Ethereum Classic DAO launches its first product- ETCswap. This ensures the network is one step closer to stable funding for open source development on Ethereum Classic. A professional decentralized protocol stack will be deployed on Ethereum Classic.
Vitalik Buterin, Ethereum's most prominent co-founder, gives an endorsement of the original Ethereum network-- Ethereum Classic for those who value Proof-of-Work chains.
AntPool supports Ethereum Classic ecosystem with $10M Investment. Antpool seeds a treasury fund with a goal of supporting the professional development ecosystem on Ethereum Classic.

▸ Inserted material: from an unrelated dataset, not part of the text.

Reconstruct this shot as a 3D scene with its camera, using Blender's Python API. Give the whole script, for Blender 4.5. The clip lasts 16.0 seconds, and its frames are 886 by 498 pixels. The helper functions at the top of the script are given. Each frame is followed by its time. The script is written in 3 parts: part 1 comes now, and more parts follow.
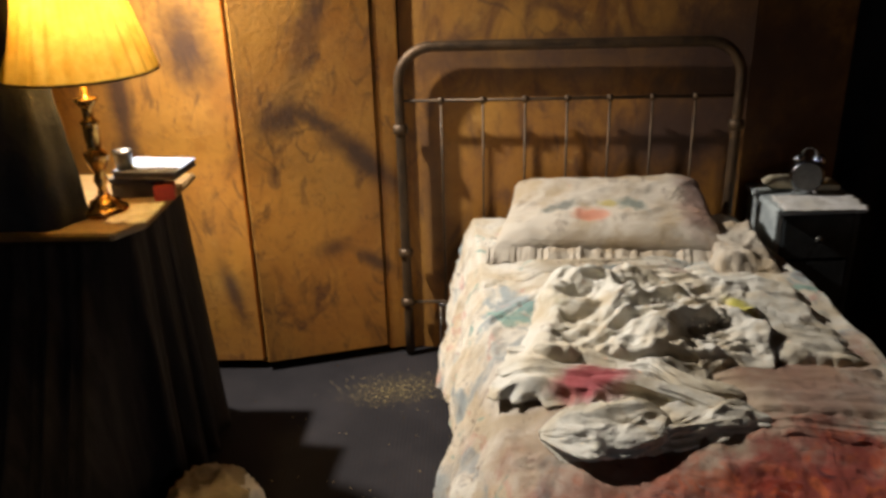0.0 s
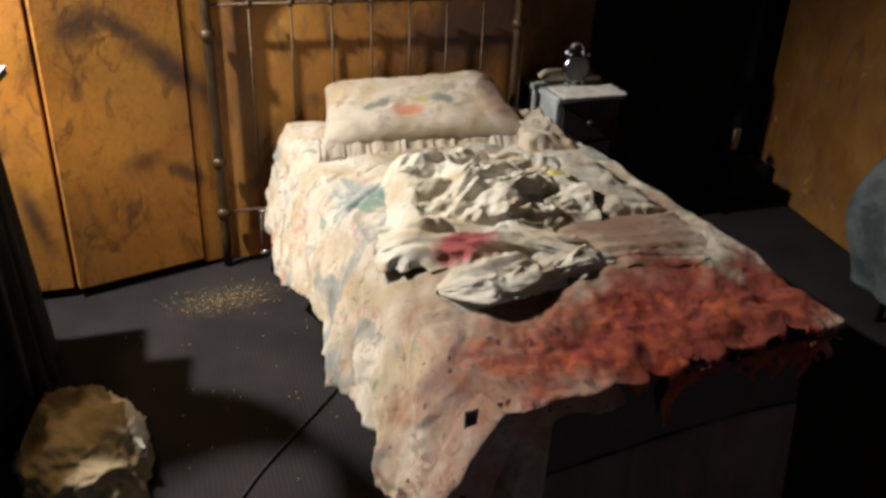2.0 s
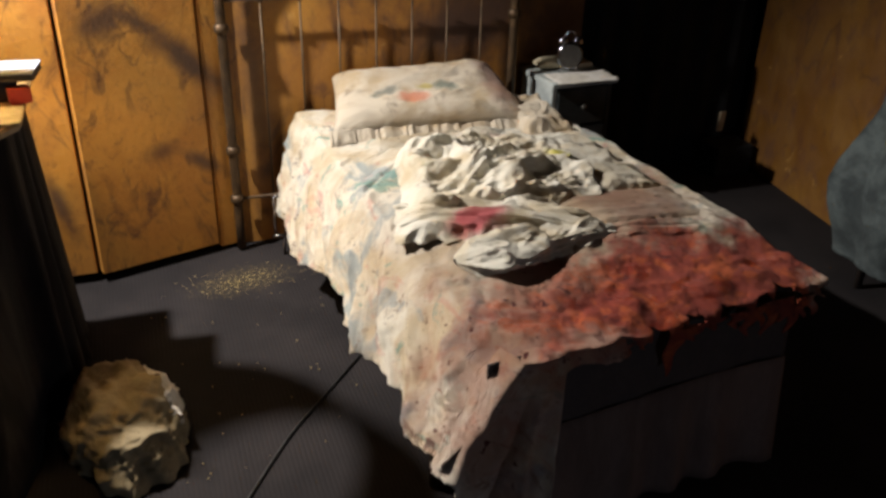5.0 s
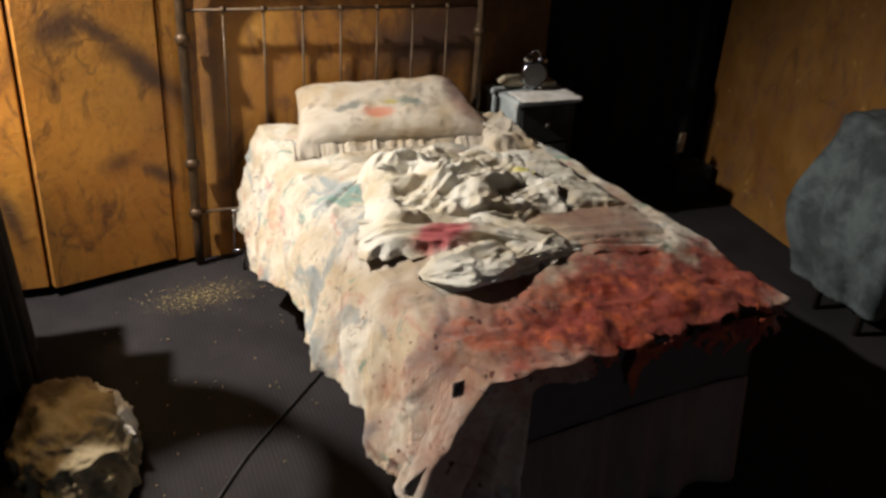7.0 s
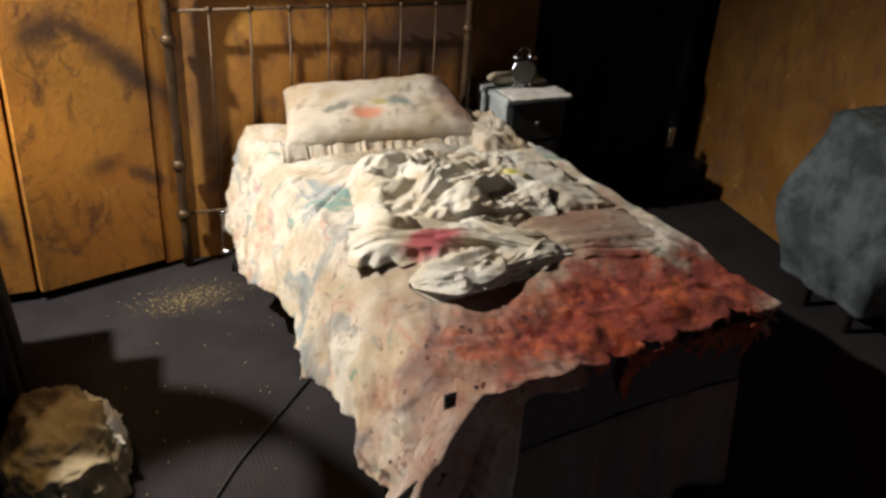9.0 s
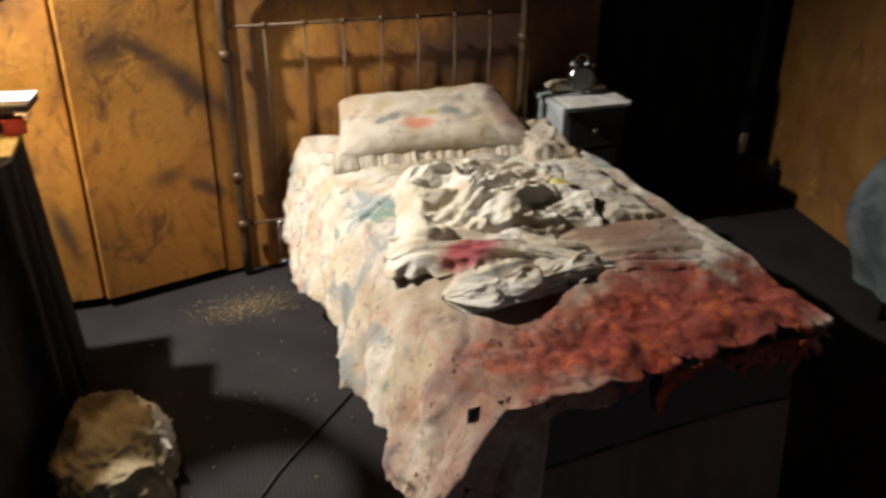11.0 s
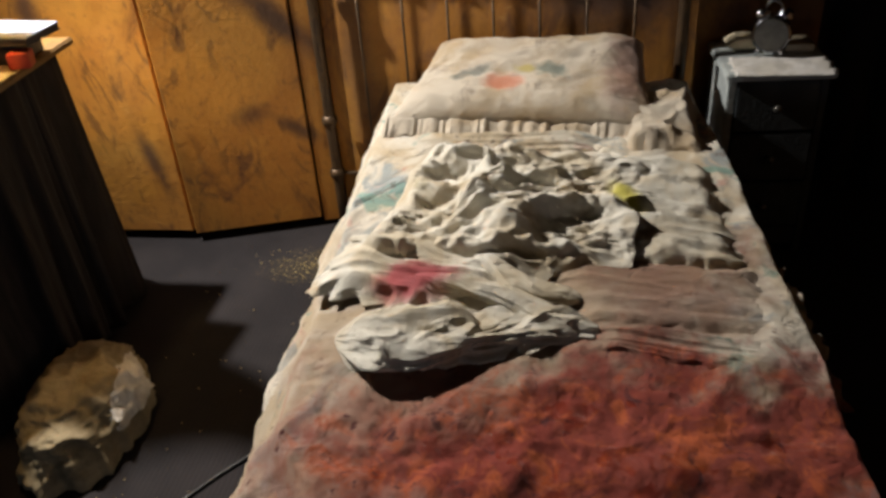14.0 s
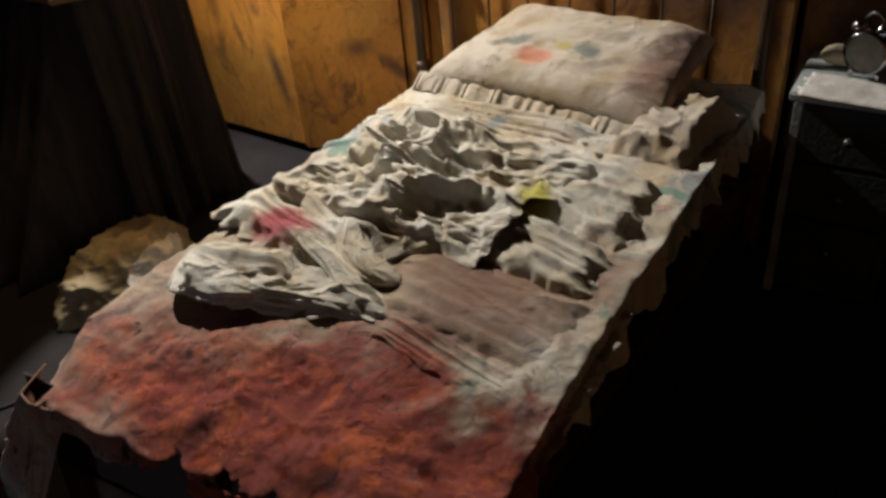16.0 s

As the upcoming Ethereum merge continues to cause excitement within the crypto space, Ethereum Classic (ETC), a sister of Ethereum, has seen an 83% increase in hashrate since June, 2022.
Days before the Merge, Charles Hoskinson publicly signals intent to "repurpose" the Ethereum Classic's main twitter account. He justifies this action due to sunk costs in the undelivered Mantis client and rejection of IOHK's 2021 centralized treasury proposal (ECIP-1098).
ETH's Move to Proof of Stake
The Ethereum Foundation upgrades the largest EVM network to proof-of-stake consensus. This Merge event cements Ethereum Classic as the largest Proof of Work EVM network. Ethereum Classic's network security elevates as it becomes the apex network of all Ethash derivative mining algorithms. The Phoenix rises.
Fall out from the ETC community's social rejection of IOHK's centralized treasury in 2021, Charles Hoskinson transfers the Ethereum Classic's main Twitter account to a third-party open source project called Ergo. The Ergo team rebrands the account to their own project. Bob Summerwill is sent a newly registed Twitter account with the main Twitter accounts twitter handle with 0 history and 0 followers.
A Bright Future
As the ecosystem continues to organically grow, the independent development teams and network participants are guided by principles that make Ethereum Classic such a unique network. The network is truly decentralized, immutable, and unstoppable. Code is law.